一段の増税について志水雅一副社長は8月下旬に「無謀だ」と強調した。
この点についてはライバルで世界首位フィリップ・モリスもたばこの偽造や密輸のリスクを指摘、
JTに足並みをそろえた。
JT株の投資評価を「買い」としているジャパンインベストの大和樹彦アナリストは、
自身が喫煙者であることを断ったうえで「一時的に喫煙を止めようとした人のほとんどは3カ月もすれば
再び吸い始めると思う。弁当代を削ってでもたばこ代をねん出してしまうのが喫煙者だ」と話した。

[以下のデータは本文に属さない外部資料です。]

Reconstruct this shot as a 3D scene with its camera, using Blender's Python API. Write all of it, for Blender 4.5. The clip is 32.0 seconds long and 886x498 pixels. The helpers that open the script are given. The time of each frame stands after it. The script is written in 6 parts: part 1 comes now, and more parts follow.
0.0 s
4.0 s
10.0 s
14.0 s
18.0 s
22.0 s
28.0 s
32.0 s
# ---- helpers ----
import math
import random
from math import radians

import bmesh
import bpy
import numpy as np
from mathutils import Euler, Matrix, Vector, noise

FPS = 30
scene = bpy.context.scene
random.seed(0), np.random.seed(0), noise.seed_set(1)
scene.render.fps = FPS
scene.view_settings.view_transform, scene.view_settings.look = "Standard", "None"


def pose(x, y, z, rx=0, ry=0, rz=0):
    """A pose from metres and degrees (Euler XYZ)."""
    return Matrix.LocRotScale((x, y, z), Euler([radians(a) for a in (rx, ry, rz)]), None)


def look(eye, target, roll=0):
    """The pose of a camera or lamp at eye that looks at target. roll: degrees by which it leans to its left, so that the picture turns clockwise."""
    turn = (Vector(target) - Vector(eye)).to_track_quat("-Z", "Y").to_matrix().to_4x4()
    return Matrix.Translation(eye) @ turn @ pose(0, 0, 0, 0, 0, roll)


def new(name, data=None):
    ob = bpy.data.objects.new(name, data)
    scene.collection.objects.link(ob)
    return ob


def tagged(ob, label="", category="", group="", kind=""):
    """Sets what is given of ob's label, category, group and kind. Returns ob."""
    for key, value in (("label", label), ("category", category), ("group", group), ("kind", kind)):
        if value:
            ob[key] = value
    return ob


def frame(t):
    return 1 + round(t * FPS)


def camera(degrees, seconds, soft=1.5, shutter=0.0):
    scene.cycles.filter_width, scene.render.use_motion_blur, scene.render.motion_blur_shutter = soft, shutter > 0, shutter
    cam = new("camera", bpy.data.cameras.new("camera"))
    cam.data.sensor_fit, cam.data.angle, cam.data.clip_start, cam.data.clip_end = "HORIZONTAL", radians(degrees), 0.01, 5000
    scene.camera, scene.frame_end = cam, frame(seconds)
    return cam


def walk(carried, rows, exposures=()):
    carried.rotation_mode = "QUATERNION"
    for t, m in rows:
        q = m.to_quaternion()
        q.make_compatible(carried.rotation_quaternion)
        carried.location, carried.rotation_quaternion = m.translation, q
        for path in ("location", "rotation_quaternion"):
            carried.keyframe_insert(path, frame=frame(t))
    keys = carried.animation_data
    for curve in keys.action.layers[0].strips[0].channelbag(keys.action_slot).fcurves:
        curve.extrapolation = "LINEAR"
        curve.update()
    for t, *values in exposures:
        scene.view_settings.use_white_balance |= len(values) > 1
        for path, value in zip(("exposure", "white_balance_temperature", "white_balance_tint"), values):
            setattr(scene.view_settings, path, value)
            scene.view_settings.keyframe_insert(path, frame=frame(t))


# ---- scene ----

その上で「今回の値上げでJTの1本当たり利益は7割以上増えるはずで、イギリスなど
海外のたばこ会社は増税のたびに増益となっている」と指摘した。喫煙者が戻ったことが顕在化する
来年にはJT株が再評価されると予想した。
JT株の10日終値は、前日比1万1000円(4.1%)高の27万8000円。
9月1日に付けた今年最安値(25万7600円)近辺での推移が続いている。